Both the Department of Education and the United States Supreme Court have found that sexual harassment is a form of sexual discrimination prohibited by Title IX. In January 2001, the Department published "Revised Sexual Harassment Guidance: Harassment of Students by School Employees, Other Students or Third Parties." That Title IX guidance updates and revises the original 1997 guidelines to incorporate and discuss important Supreme Court cases that were decided on the subject in the interim: Gebser v. Lago Vista Independent School District (a claim involving a teacher and student); Davis v. Monroe County Board of Education (student-on-student sexual harassment); and Oncale v. Sundowner Offshore Services, Inc. (same-sex sexual harassment). The guidance is designed to help schools chart a course though what can sometimes be a very complicated area of the law.
Schools have an obligation under Title IX to have a well-publicized policy against sexual discrimination, including sexual harassment, effective grievance procedures for the prompt and equitable resolution of complaints and the designation of a Title IX officer. The Title IX officer should know enough about Title IX to ensure compliance with the law generally, including oversight of investigations into noncompliance complaints. While the Title IX officer must be knowledgeable about harassment investigations, he or she also must be the point person for other Title IX compliance concerns such as equitable athletics participation, athletics scholarships and the host of treatment areas commonly known as the laundry list (for example, equipment, facilities, travel, publicity, etc.).

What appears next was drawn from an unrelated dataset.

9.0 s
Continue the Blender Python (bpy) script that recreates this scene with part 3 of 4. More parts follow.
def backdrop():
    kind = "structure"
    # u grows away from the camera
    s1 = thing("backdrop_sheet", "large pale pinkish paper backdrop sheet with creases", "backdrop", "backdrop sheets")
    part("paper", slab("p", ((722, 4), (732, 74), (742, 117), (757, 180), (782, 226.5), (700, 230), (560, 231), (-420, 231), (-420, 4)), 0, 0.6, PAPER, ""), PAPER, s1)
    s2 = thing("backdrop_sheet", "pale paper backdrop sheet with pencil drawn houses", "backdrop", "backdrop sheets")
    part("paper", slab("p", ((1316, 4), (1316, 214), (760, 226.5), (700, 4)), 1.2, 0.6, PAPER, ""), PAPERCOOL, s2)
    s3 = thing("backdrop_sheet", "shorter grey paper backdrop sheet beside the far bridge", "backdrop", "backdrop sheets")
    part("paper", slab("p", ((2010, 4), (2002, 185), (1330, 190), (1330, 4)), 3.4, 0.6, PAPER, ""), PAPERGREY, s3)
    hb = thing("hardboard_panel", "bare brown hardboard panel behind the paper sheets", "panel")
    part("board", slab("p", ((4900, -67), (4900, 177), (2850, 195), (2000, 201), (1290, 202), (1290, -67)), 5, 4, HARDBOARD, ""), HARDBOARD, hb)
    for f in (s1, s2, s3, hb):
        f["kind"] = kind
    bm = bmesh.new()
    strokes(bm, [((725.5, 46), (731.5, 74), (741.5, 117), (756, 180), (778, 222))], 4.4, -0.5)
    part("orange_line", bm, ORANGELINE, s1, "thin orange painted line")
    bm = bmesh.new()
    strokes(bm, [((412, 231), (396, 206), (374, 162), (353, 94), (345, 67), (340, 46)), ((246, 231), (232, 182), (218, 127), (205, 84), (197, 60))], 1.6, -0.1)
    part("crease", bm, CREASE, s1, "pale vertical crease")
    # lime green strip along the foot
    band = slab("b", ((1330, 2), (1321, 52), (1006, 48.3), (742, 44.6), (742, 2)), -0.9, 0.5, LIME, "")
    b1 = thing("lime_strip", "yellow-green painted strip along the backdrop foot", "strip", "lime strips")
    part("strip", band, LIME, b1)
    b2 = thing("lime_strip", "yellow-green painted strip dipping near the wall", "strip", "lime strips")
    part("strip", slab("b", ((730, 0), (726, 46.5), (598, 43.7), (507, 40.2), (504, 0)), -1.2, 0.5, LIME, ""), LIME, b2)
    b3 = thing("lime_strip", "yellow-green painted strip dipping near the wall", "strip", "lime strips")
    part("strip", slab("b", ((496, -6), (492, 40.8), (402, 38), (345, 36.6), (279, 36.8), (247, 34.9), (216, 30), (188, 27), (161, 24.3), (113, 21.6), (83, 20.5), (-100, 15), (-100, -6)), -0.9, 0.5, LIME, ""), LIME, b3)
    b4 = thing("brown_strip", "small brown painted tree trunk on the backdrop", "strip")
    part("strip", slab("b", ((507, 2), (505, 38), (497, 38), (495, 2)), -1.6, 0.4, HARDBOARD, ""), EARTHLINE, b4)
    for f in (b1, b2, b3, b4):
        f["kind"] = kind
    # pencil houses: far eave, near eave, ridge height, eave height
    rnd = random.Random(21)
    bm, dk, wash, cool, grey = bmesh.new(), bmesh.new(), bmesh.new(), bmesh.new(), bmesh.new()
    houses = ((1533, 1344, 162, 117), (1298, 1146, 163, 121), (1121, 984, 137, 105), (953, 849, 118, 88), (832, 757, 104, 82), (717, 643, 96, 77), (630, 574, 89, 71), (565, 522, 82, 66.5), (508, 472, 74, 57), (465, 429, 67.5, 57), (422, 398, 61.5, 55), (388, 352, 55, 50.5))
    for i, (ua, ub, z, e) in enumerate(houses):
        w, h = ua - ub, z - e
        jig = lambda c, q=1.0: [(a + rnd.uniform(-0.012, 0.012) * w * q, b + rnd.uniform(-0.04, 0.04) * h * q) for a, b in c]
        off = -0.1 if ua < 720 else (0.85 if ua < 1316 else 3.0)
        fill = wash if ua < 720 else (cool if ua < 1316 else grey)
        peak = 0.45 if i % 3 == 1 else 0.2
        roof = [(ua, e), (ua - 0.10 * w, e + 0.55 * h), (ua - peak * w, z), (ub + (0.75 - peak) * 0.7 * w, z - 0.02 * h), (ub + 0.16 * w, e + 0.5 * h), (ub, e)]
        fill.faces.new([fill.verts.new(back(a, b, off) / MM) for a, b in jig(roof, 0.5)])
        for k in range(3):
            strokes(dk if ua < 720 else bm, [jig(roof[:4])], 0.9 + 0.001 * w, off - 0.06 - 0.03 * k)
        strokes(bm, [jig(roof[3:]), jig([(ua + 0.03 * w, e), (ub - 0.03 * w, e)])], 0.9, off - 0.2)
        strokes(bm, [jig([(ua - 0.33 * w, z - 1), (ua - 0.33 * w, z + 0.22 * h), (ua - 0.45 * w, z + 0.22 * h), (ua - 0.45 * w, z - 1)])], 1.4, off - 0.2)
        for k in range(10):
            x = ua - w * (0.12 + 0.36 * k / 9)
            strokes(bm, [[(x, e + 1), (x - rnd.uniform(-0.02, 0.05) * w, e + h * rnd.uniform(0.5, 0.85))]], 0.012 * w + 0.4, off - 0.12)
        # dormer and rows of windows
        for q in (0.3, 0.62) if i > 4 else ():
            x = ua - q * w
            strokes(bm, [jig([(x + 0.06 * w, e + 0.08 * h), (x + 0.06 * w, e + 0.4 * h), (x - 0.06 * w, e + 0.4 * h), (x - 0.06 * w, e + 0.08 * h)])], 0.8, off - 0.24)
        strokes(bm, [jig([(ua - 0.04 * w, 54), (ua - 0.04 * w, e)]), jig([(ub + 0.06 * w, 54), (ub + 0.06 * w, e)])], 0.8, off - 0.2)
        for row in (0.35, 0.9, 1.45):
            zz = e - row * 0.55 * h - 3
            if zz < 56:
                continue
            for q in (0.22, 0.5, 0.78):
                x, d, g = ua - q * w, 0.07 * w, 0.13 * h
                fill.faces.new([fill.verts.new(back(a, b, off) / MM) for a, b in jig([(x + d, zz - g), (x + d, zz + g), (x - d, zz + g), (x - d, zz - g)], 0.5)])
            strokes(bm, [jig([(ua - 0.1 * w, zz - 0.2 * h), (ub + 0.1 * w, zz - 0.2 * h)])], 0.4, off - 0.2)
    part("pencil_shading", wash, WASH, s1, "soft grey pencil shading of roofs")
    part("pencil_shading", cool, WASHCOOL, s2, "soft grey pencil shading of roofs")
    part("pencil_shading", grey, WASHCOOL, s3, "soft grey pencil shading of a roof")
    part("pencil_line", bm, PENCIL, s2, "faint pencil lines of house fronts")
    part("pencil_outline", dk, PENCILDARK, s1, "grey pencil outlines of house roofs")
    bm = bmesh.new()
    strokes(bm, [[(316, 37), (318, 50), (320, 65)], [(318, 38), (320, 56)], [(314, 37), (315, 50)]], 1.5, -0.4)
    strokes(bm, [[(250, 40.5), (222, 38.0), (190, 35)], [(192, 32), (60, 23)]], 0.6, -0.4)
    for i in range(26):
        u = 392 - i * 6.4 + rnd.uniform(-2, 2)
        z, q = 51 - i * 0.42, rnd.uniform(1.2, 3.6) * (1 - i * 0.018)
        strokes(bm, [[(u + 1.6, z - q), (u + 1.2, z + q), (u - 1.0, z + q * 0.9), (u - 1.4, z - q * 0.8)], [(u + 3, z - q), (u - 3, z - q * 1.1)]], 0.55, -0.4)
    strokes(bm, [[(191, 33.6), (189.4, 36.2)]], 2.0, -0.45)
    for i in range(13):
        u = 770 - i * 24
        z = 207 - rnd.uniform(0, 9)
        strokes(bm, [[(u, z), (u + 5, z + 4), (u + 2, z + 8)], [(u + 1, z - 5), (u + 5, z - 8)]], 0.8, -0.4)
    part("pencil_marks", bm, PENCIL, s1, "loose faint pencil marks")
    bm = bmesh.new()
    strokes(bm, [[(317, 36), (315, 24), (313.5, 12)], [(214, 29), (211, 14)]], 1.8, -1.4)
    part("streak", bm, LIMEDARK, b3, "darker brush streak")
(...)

So what is sexual harassment anyway? It is defined as "unwelcome conduct of a sexual nature" that may include "unwelcome sexual advances, requests for sexual favors, and other verbal, nonverbal, or physical conduct of a sexual nature." Sexual harassment also encompasses nonsexual conduct, provided the behavior is unwelcome, is based on sex or sexual stereotyping, and has the effect of interfering with a student's ability to participate in or benefit from a school program, such as participation in athletics. Traditionally, courts have recognized two types of sexual harassment: quid pro quo and hostile-environment sexual harassment. Where compliance is linked, either directly or indirectly, to a benefit or detriment (for example, increased playing time or increased bench time), the harassment is considered to be quid pro quo. Other forms of harassment generally fall into the hostile-environment area. Harassment may include behavior between students, between staff and students, between staff, and may occur between members of the opposite sex or between members of the same sex.
Once a school learns that a complaint of harassment exists, it has an obligation to investigate the incident(s) promptly. When determining whether hostile-environment harassment has occurred, a school should (and OCR will) consider the totality of the circumstances surrounding the alleged incidents including, but not limited to, the following factors:
- The degree to which the conduct affected one or more students' education.

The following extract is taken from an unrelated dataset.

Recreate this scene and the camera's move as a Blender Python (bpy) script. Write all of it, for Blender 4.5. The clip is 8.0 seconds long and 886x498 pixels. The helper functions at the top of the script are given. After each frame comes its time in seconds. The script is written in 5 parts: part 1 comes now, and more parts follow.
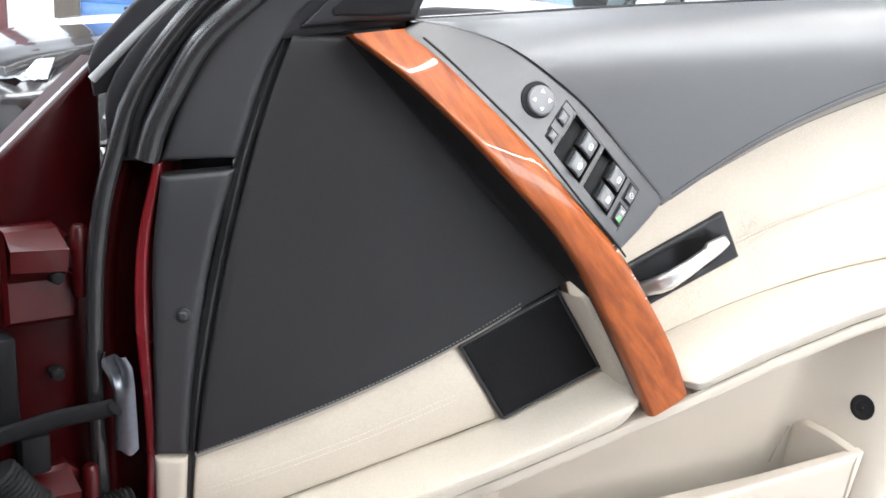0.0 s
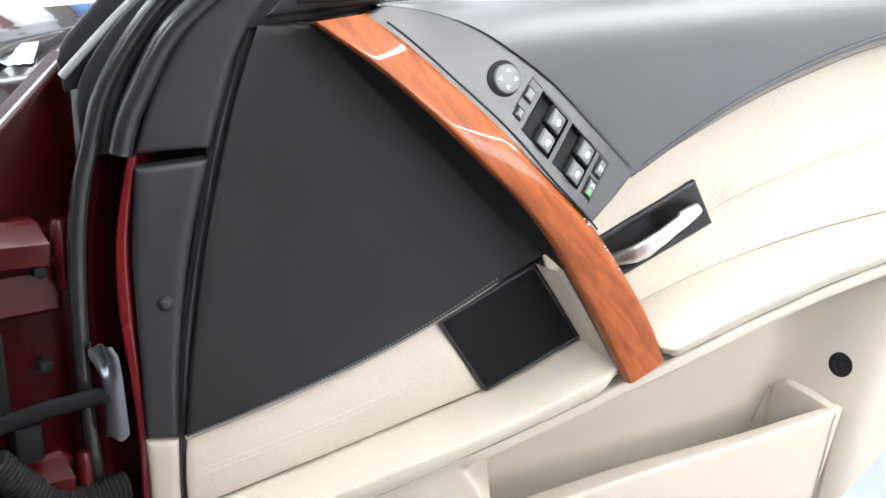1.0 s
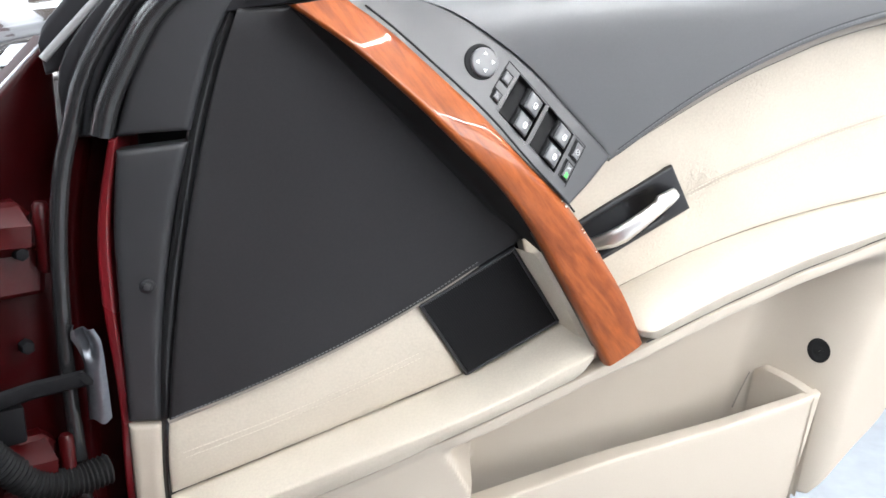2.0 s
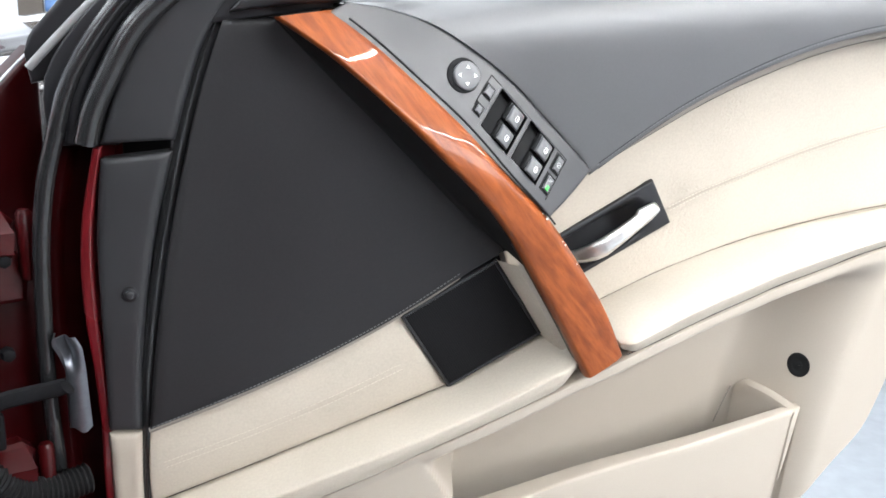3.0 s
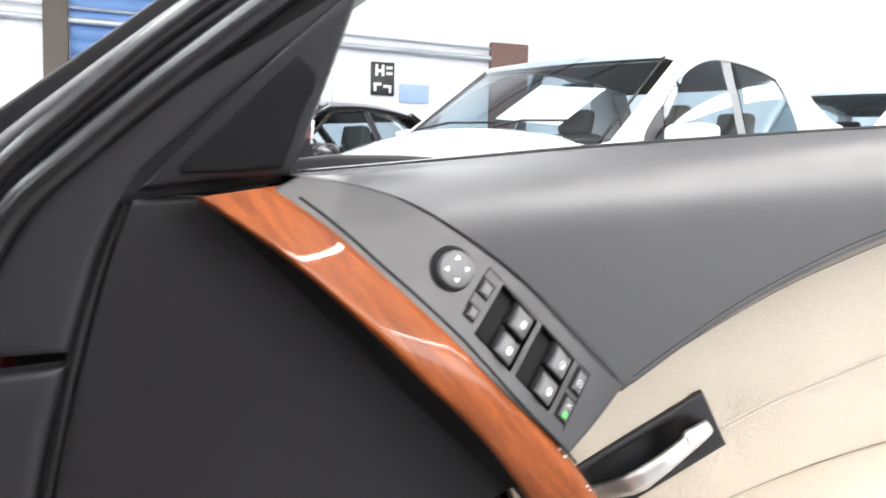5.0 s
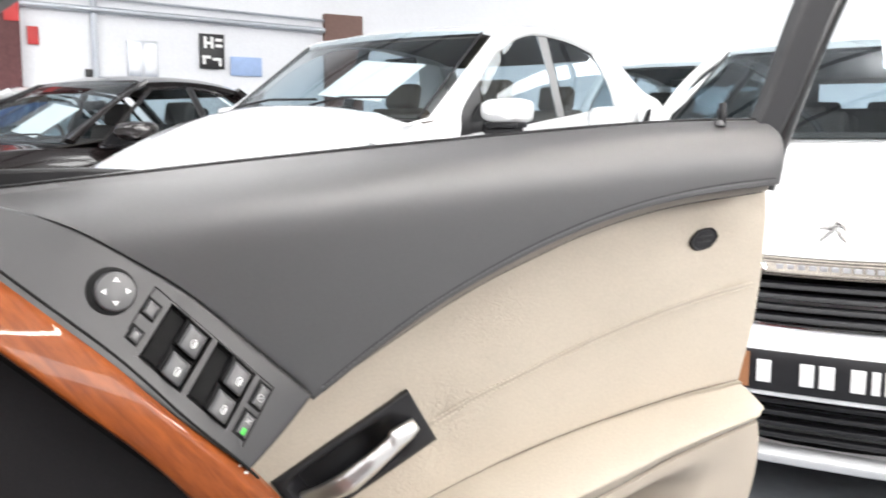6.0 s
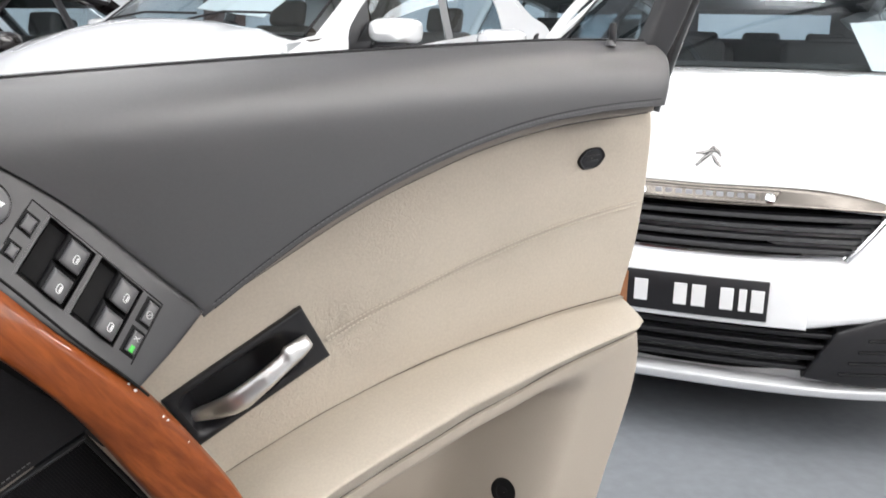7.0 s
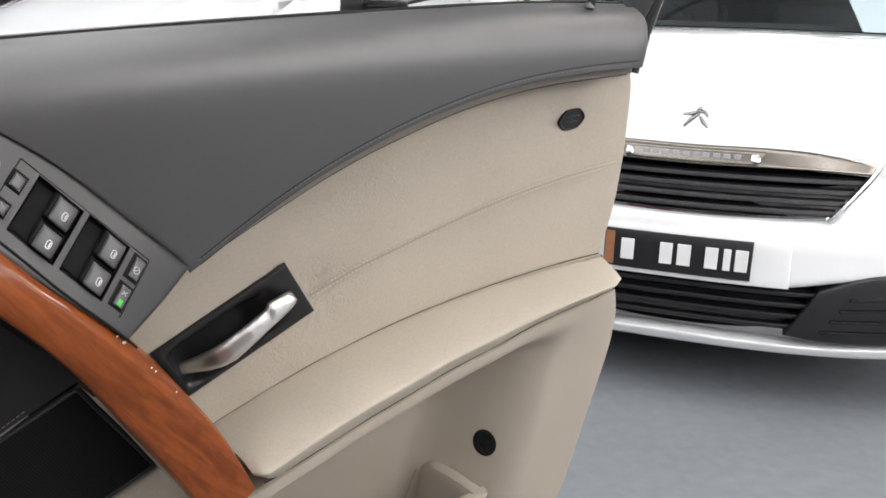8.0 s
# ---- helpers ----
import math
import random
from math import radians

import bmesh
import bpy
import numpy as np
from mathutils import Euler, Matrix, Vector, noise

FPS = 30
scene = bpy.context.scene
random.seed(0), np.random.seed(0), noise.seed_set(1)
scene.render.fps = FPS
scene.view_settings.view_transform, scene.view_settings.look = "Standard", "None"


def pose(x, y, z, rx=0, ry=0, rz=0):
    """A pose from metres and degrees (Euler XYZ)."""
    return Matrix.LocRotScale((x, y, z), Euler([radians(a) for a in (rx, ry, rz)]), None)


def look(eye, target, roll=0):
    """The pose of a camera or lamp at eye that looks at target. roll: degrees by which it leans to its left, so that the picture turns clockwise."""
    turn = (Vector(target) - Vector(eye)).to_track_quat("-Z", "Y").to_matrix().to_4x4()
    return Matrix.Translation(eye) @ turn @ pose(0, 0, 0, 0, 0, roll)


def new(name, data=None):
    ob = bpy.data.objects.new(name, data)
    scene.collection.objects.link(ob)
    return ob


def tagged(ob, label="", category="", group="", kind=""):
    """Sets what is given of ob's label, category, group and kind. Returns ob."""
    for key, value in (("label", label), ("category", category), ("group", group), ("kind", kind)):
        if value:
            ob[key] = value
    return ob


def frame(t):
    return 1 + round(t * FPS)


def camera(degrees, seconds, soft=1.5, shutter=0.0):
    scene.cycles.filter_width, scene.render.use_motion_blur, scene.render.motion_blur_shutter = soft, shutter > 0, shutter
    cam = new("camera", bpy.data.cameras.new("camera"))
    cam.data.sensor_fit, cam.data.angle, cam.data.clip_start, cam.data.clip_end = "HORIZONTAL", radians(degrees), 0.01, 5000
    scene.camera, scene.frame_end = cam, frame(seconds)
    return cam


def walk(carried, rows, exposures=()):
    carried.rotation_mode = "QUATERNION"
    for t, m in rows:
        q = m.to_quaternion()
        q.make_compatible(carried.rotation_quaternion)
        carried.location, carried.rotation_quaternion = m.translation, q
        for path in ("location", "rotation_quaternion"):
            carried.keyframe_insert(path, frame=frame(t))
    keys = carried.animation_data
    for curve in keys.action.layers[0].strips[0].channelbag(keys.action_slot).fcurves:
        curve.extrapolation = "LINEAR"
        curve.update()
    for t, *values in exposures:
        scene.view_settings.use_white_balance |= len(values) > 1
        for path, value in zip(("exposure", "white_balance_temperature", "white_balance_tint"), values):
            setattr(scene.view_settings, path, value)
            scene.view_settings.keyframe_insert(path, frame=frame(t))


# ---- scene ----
PATH = [
    (0, (0.128, -0.957, 0.907), (0.45, 0.963, 0.446), 2.9),
    (0.5, (0.137, -0.975, 0.916), (0.472, 0.937, 0.434), 1.7),
    (1, (0.153, -0.975, 0.926), (0.475, 0.924, 0.391), 0.7),
    (1.5, (0.16, -0.984, 0.913), (0.494, 0.914, 0.381), 0.6),
    (3, (0.172, -1.007, 0.9), (0.537, 0.899, 0.414), 1.3),
    (3.5, (0.157, -1.001, 0.91), (0.544, 0.911, 0.47), 2.2),
    (4, (0.141, -0.953, 0.931), (0.517, 0.976, 0.564), 3.2),
    (4.2, (0.142, -0.894, 0.955), (0.488, 1.041, 0.591), 3.8),
    (5.3, (0.321, -0.756, 0.932), (0.654, 1.211, 0.786), 0.2),
    (5.5, (0.363, -0.773, 0.943), (0.766, 1.179, 0.778), -0.8),
    (5.8, (0.398, -0.791, 0.977), (0.95, 1.119, 0.757), -0.2),
    (6, (0.408, -0.792, 0.975), (1.04, 1.09, 0.729), 0.3),
    (6.2, (0.414, -0.795, 0.972), (1.117, 1.058, 0.703), 0.2),
    (6.5, (0.417, -0.799, 0.976), (1.195, 1.014, 0.649), 0.8),
    (7, (0.401, -0.789, 0.966), (1.266, 0.967, 0.554), 1.7),
    (7.5, (0.404, -0.798, 0.965), (1.272, 0.939, 0.487), 1.7),
    (8, (0.404, -0.82, 0.97), (1.272, 0.912, 0.47), 1.9),
]
cam = camera(54.0, 8.0, soft=1.6, shutter=0.4)
walk(cam, [(t, look(eye, target, roll)) for t, eye, target, roll in PATH],
     [(0, 0.79, 6400, 9), (1.6, 0.74, 6400, 9), (4.2, 0.42, 6350, 9), (5.5, 0.29, 6900, 12), (6.5, -0.21, 6900, 12), (7.2, -0.50, 6800, 12), (8.0, -0.69, 6850, 12)])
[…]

- The type, frequency, and duration of the conduct.
- The identity of and relationship between the alleged harasser and the subject(s) of the harassment.
- The number of individuals involved.
- The age and sex of the alleged harasser and the subject(s) of the harassment.
- The size of the school, location of the incidents and the context in which they occurred.
- Other incidents at the school.
- Incidents of gender-based, but nonsexual harassment.
Where a school determines that harassing behavior occurred, it still must determine whether the behavior was welcome. For example, if a student normally tells sexually explicit stories or jokes, it would be difficult for that student to show that similar stories or jokes told by others are "unwelcome." That said, a student who does not tell the jokes or stories but merely is present can show that the behavior was "unwelcome" even if he or she did not object to the language at the time.
If a school determines that sexual harassment is in violation of Title IX (or its own school policy, which may be more restrictive than Title IX), the institution has an obligation to take immediate and effective corrective action. It must stop the harassment, take reasonable steps to prevent its recurrence, and where warranted, remedy its effects. The guidance contains good examples to help those who are responsible for investigating and resolving complaints of sexual harassment. It also contains a thoughtful discussion of the implications of other concerns that may be implicated in an harassment investigation, such as student-record confidentiality, due process and freedom of speech, that certainly are beyond the scope of this discussion.
Sexual harassment continues to be a concern on college campuses. Policies and grievance procedures are great, but they typically do not prevent harassment. Relevant and thought-provoking in-person training usually does. Sexual harassment is a subject often misunderstood by students and staff members. Accordingly, athletics departments should consider conducting annual training on the subject using actual cases from the athletics world. Staff and students who are trained in a way that permits men and women to ask questions without being judged, to voice opinions, to work through difficult hypothetical situations, to discuss policies and the reasons behind them, and to work through potential penalties for violations are better equipped to make informed decisions in this area.